Bad Bunny crowns Billboard‘s 2022 year-end Hot 100 Artists chart. He sent all 22 newly-released tracks on his album Un Verano Sin Ti, released on Rimas Entertainment, onto the Hot 100 in the album’s first chart week in May, including four in the top 10. Among those four, “Me Porto Bonito,” with Chencho Corleone, finishes highest on the year-end Hot 100 Songs recap, at No. 20.
Bad Bunny also rules the year’s overall Top Artists chart, while Un Verano Sin Ti is 2022’s No. 1 title on the Billboard 200 Albums year-end retrospective.

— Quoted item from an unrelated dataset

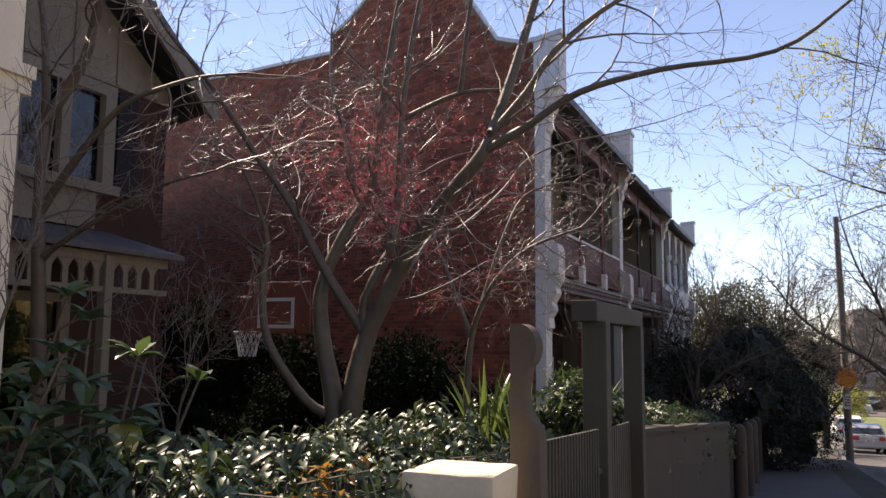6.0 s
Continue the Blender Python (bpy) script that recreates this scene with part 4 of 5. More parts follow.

Doja Cat places second on Billboard‘s 2022 year-end Hot 100 Artists chart, having notched three new top 10s on the weekly Hot 100 during the year, followed in the top 10 by Styles (No. 3); Sheeran (No. 4); Morgan Wallen (No. 5); Taylor Swift (No. 6); Bieber (No. 7); Drake (No. 8); Future (No. 9); and Lil Baby (No. 10).
Meanwhile, Republic Records tops Billboard‘s 2022 year-end Hot 100 Labels chart. The label defends its 2021 title, after it also led during the last decade in 2019, 2018, 2017, 2016, 2015 and 2014.